Keywords: Line Ending Detection | Linux Command Line | File Format Conversion | Cross-platform Compatibility | Text Processing
Abstract: This article provides an in-depth exploration of various methods for detecting and processing line endings in text files within Linux environments. It covers the use of file command for line ending type identification, cat command for visual representation of line endings, vi editor settings for displaying line endings, and offers guidance on line ending conversion tools. The paper also analyzes the challenges in detecting mixed line ending files and presents corresponding solutions, providing comprehensive technical references for cross-platform file processing.
Fundamental Concepts of Line Endings
In computer systems, line endings are special character sequences used to mark the end of lines in text files. Different operating systems employ different line ending standards: Unix/Linux systems use Line Feed (LF, \n), Windows systems use Carriage Return Line Feed (CRLF, \r\n), while traditional Mac systems use Carriage Return (CR, \r). These differences often cause issues during cross-platform file processing.
Detecting Line Endings with file Command
The file command is the most straightforward tool in Linux systems for detecting file types and line endings.
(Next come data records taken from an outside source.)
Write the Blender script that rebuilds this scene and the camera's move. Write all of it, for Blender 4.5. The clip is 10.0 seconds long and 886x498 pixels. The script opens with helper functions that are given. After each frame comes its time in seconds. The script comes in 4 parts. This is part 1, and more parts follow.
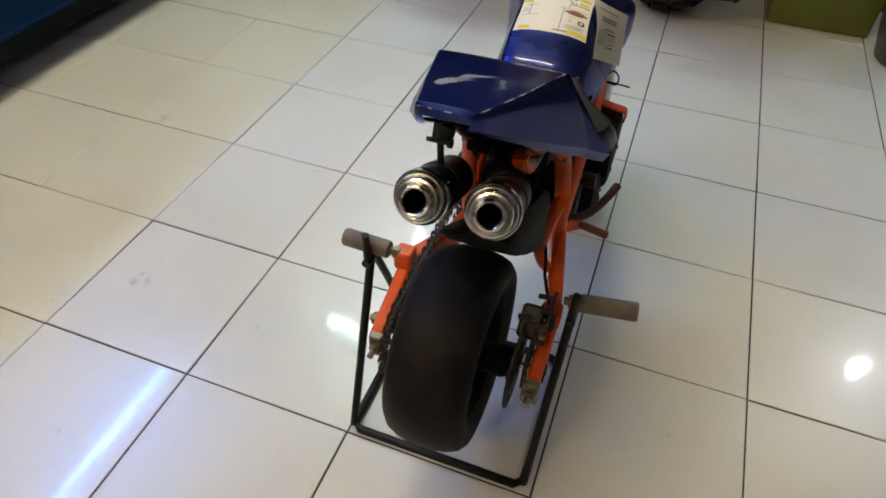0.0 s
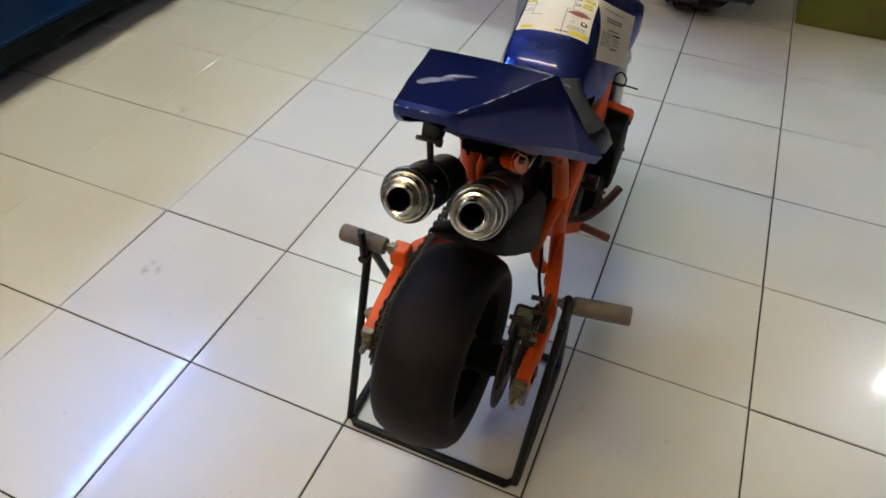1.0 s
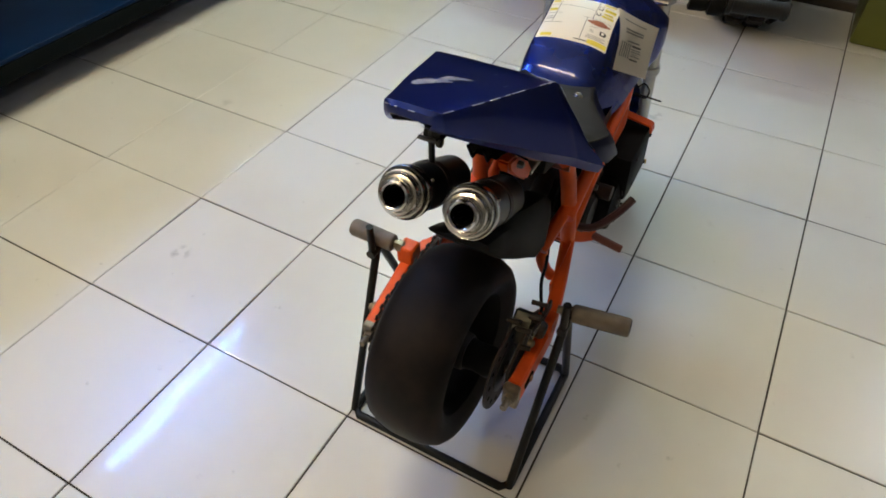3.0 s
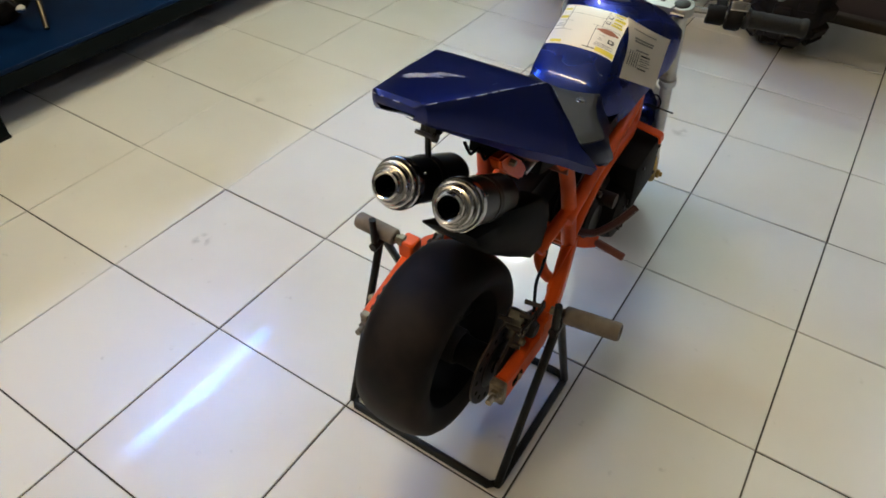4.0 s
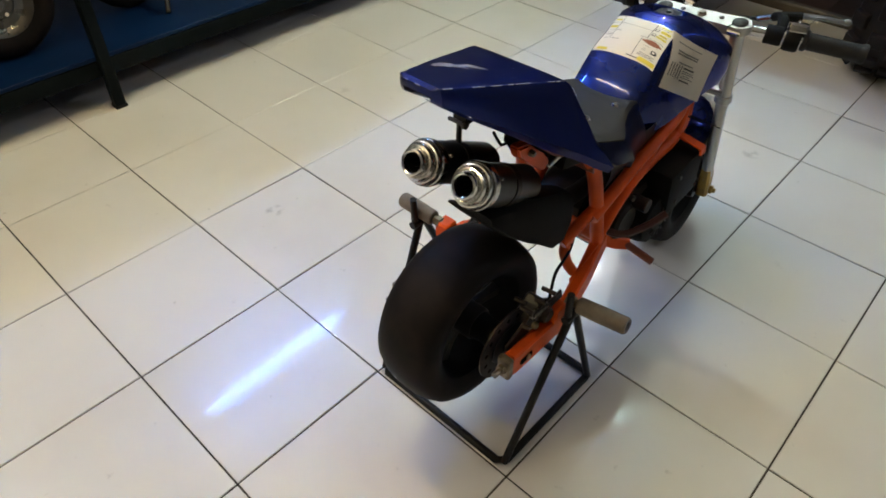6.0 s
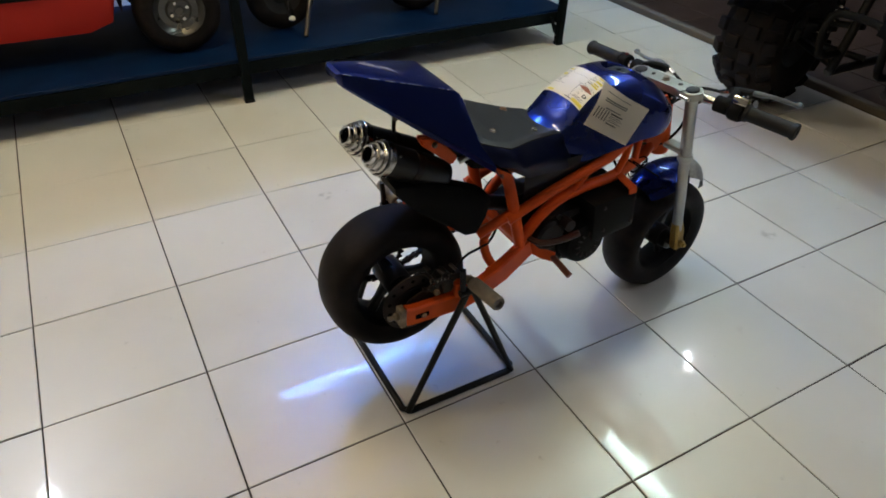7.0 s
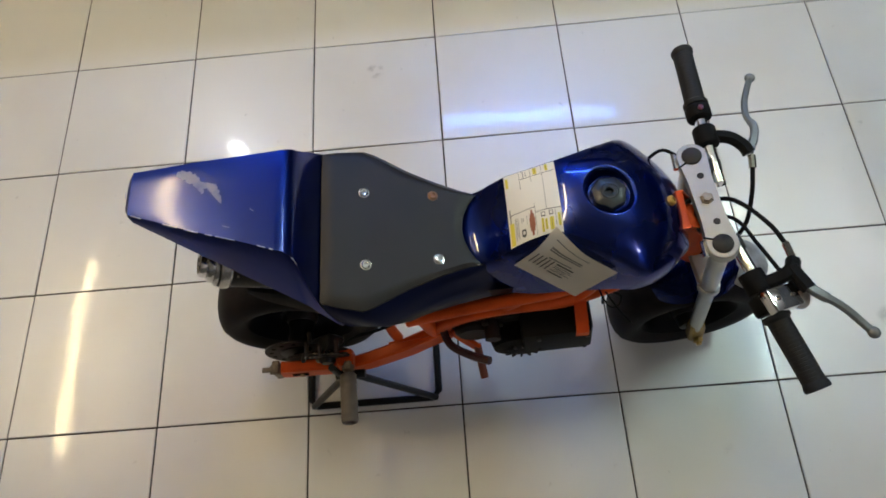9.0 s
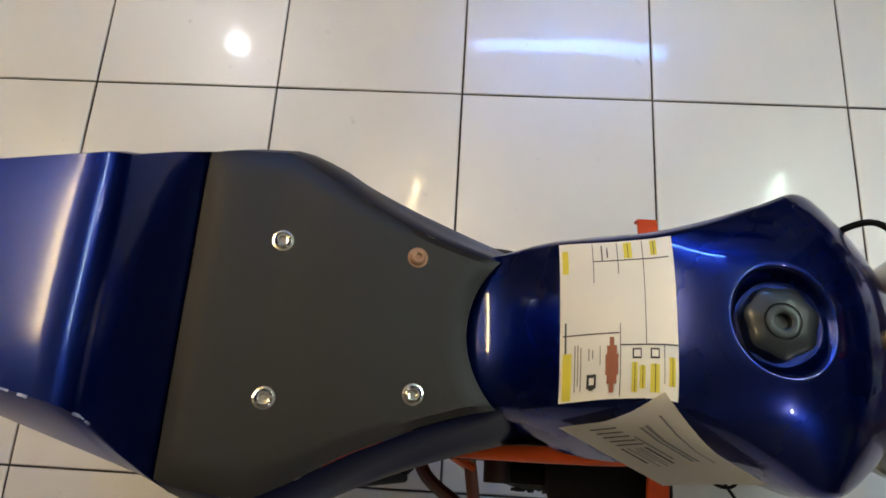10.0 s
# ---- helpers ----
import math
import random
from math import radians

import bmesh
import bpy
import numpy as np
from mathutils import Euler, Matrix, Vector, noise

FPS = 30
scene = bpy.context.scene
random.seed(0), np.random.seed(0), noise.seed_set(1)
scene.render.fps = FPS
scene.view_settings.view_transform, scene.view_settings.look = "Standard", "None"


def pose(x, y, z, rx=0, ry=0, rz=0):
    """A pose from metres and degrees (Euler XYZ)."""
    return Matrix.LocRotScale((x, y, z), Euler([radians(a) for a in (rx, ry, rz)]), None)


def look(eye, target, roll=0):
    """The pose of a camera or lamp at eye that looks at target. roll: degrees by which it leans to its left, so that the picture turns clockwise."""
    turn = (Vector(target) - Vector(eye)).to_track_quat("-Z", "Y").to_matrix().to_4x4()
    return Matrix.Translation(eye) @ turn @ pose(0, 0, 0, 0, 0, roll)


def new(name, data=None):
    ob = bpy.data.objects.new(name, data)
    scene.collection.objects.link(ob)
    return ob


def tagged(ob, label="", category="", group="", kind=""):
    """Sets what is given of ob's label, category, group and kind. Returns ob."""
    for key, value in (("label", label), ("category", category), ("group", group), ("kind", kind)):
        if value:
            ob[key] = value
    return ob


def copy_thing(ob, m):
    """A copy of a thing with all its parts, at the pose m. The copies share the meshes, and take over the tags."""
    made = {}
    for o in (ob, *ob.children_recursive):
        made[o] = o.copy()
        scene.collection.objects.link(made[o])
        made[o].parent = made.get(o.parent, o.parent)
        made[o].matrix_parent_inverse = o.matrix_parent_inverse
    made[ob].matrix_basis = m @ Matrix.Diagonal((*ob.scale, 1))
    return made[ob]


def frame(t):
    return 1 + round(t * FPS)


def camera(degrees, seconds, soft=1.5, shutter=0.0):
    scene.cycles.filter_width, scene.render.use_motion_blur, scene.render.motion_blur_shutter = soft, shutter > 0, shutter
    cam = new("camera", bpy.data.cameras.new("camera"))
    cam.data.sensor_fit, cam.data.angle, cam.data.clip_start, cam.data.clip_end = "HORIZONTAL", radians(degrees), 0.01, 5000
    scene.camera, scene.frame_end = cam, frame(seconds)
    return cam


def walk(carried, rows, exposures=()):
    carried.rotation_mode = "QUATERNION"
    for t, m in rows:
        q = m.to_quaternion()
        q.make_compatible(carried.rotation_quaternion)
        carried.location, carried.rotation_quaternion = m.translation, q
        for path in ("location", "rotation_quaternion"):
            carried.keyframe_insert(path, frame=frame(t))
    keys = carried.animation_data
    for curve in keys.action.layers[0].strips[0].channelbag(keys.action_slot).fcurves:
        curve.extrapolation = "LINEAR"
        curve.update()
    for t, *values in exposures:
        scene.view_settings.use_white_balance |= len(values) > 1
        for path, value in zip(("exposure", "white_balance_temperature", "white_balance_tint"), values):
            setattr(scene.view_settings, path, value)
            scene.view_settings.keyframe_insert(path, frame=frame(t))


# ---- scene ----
cam = camera(67.4, 10.0, 1.75)
PATH = [
    (0, (0.308, -0.479, 0.947), (-0.15, 0.883, -0.444), 2.5),
    (0.5, (0.336, -0.47, 0.949), (-0.166, 0.864, -0.454), 2.5),
    (1, (0.35, -0.463, 0.952), (-0.185, 0.861, -0.449), 1.8),
    (1.5, (0.365, -0.459, 0.957), (-0.2, 0.85, -0.446), 1.5),
    (2, (0.377, -0.458, 0.96), (-0.227, 0.832, -0.444), 0.8),
    (2.5, (0.391, -0.454, 0.959), (-0.251, 0.823, -0.441), 0.8),
    (4, (0.468, -0.451, 0.957), (-0.308, 0.785, -0.411), 1.5),
    (4.5, (0.511, -0.459, 0.964), (-0.359, 0.72, -0.398), 0.6),
    (5, (0.536, -0.46, 0.964), (-0.346, 0.71, -0.397), 1.9),
    (5.5, (0.571, -0.463, 0.966), (-0.352, 0.662, -0.407), 1.3),
    (5.7, (0.576, -0.465, 0.971), (-0.364, 0.649, -0.397), 0.8),
    (6.8, (0.889, -0.457, 1.021), (-0.399, 0.429, -0.227), 1.4),
    (7, (1.024, -0.349, 1.029), (-0.353, 0.447, -0.184), 2.0),
    (7.2, (1.015, -0.171, 1.014), (-0.408, 0.413, -0.265), 2.1),
    (7.3, (1.016, -0.092, 1.03), (-0.42, 0.37, -0.282), -0.2),
    (7.5, (1.153, 0.044, 1.044), (-0.366, 0.293, -0.232), -0.0),
    (7.6, (1.205, 0.07, 1.082), (-0.285, 0.295, -0.233), -0.9),
    (7.8, (1.179, 0.085, 1.185), (-0.179, 0.221, -0.276), -1.1),
    (8, (1.047, 0.082, 1.258), (-0.194, 0.4, -0.278), 4.1),
    (8.2, (0.952, 0.083, 1.298), (-0.178, 0.379, -0.326), 3.2),
    (8.4, (0.847, 0.197, 1.318), (-0.168, 0.355, -0.398), 1.2),
    (8.5, (0.809, 0.254, 1.322), (-0.184, 0.374, -0.41), 1.0),
    (8.7, (0.72, 0.313, 1.322), (-0.232, 0.306, -0.437), -5.3),
    (9, (0.536, 0.329, 1.292), (-0.264, 0.264, -0.54), -9.1),
    (9.3, (0.47, 0.315, 1.222), (-0.266, 0.21, -0.634), -9.7),
    (9.5, (0.42, 0.297, 1.172), (-0.285, 0.115, -0.691), -13.6),
    (9.8, (0.325, 0.306, 1.032), (-0.327, 0.158, -0.853), -11.0),
    (10, (0.236, 0.331, 0.948), (-0.324, 0.236, -0.97), -6.6),
]
EXPOSURES = [(0, 0.11, 5880, 11), (2.5, 0.26, 5880, 11), (4.5, 0.26, 5900, 10), (5.5, 0.26, 5900, 10), (7, 0.05, 5750, 11), (7.5, -0.12, 5740, 12), (8, -0.35, 5660, 11), (8.5, -0.18, 5540, 11), (9, -0.07, 5820, 12), (9.5, -0.07, 5970, 11), (10, -0.08, 6150, 12)]
walk(cam, [(t, look(eye, target, roll)) for t, eye, target, roll in PATH], EXPOSURES)

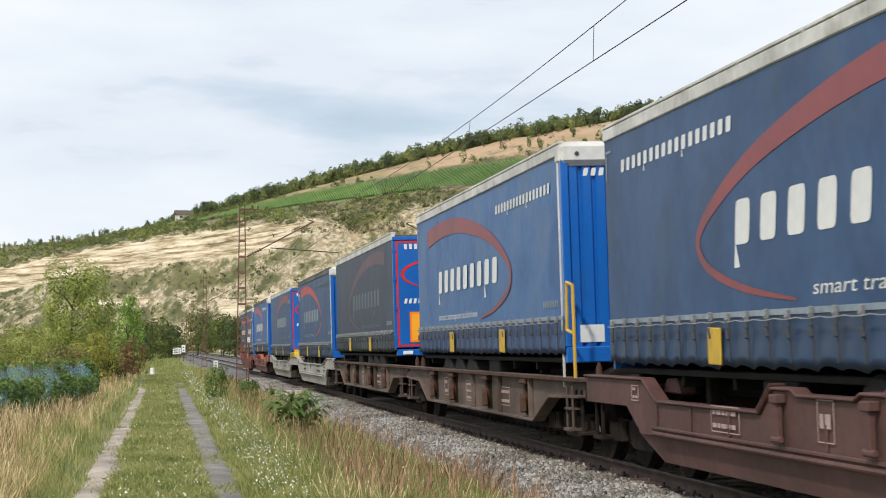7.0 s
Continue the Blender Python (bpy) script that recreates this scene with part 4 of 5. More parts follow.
M["stencil"] = material("stencil", [(0.34, 0.24, 0.22), (0.48, 0.36, 0.33)], scale=3, fine=20, rough=0.7)
M["blue_paint"] = material("blue_paint", [(0.008, 0.105, 0.40), (0.012, 0.125, 0.46)], scale=0.8, fine=9, rough=0.3, spec=0.5, stain_sheen=(0.015, 0.095, 0.33), stain_sheen_scale=1.6)
M["sky_blue_paint"] = material("sky_blue_paint", [(0.03, 0.17, 0.48), (0.045, 0.21, 0.55)], scale=0.8, fine=9, rough=0.35, stain_sheen=(0.05, 0.15, 0.35), stain_sheen_scale=1.5)
M["red_tape"] = material("red_tape", [(0.52, 0.02, 0.025), (0.60, 0.03, 0.03)], rough=0.35)
M["swoosh_red"] = material("swoosh_red", [(0.40, 0.045, 0.05), (0.50, 0.065, 0.065)], scale=0.9, fine=6, rough=0.5, stain_sheen=(0.30, 0.06, 0.07), stain_sheen_scale=0.9)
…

This command automatically identifies line ending types by analyzing file content and provides corresponding descriptive information.
For Unix format files, the command output appears as:
$ file testfile1.txt
testfile1.txt: ASCII text
For Windows format files, the command explicitly identifies the line ending type:
$ file testfile2.txt
testfile2.txt: ASCII text, with CRLF line terminators
This method is simple and efficient, particularly suitable for batch file detection and script automation.
Visual Representation of Line Endings
When needing to visually inspect the specific positions of line endings within files, special options of the cat command can be utilized.
Using the cat -e command visualizes line endings:
$ cat -e filename
This command displays Unix line endings (LF) as $ symbols and Windows line endings (CRLF) as ^M$ sequences. This visualization approach helps in understanding file structure, especially when debugging file format issues.
Another related option is cat -v, specifically designed for displaying control characters:
$ cat -v filename
This command displays carriage return (CR) as ^M, and when combined with the -e option, it can completely display all line ending components.
Line Ending Handling in Editors
In the vi editor, line endings can be displayed through setting options. The :set list command enables special character display mode, presenting invisible characters like line endings in visible form. :set nolist returns to normal display mode.
To check the file format type, the :set ff command can be used, which displays the file format (unix, dos, etc.), thereby indirectly determining the line ending type.
For more fundamental analysis, the od -c filename command can display file content in octal format, allowing precise viewing of each character's encoding value, including line endings.
Line Ending Conversion Tools
Linux systems provide specialized line ending conversion tools for converting between different formats.
Converting Windows format to Unix format:
$ dos2unix filename
Converting Unix format to Windows format:
$ unix2dos filename
These tools are idempotent, meaning repeated execution on correctly formatted files produces no side effects, making them safe for use in scripts.
Mixed Line Ending Detection and Processing
In practical applications, files containing mixed line endings are sometimes encountered. This situation typically occurs during file editing, copy-paste operations, or cross-platform transfers.
The challenge in detecting mixed line endings lies in the fact that most tools report based on the predominant line ending type in the file. For example, if a file contains both LF and CRLF but LF is the majority, the file command might still report it as a Unix format file.
To precisely detect mixed line endings, regular expressions can be used for pattern matching. The following regular expressions can identify line endings that don't conform to the current file format:
For Windows files (should be CRLF), finding incorrect line endings:
\r(?!\n)|(?<!\r)\n
For Unix files (should be LF), finding incorrect line endings:
\r\n?
For Mac files (should be CR), finding incorrect line endings:
\r?\n
These regular expressions can be used in text editors or scripts to identify mixed line ending positions through counting or highlighting.
Practical Application Scenarios
In cross-platform development environments, proper handling of line endings is crucial. For instance, when exporting data from SQL Server to Linux systems for processing, line ending mismatches can cause parsing errors.
Recommended processing workflow includes:
- Using
filecommand for quick file format detection - Using
cat -efor visual inspection when detailed analysis is needed - Using appropriate conversion tools based on target platform requirements
- Setting up automatic detection and conversion features in editors
Modern editors like Notepad++ provide automatic line ending conversion features, displaying current file format in the status bar and allowing one-click conversion. This automated processing significantly simplifies cross-platform file collaboration workflows.
Conclusion
Line ending processing is a fundamental yet important issue in cross-platform file exchange. Through proper use of system tools and editor features, line endings can be effectively detected, displayed, and converted. Understanding the characteristics and applicable scenarios of different tools, combined with advanced techniques like regular expressions, enables handling of various complex file format issues, ensuring correct data parsing and processing.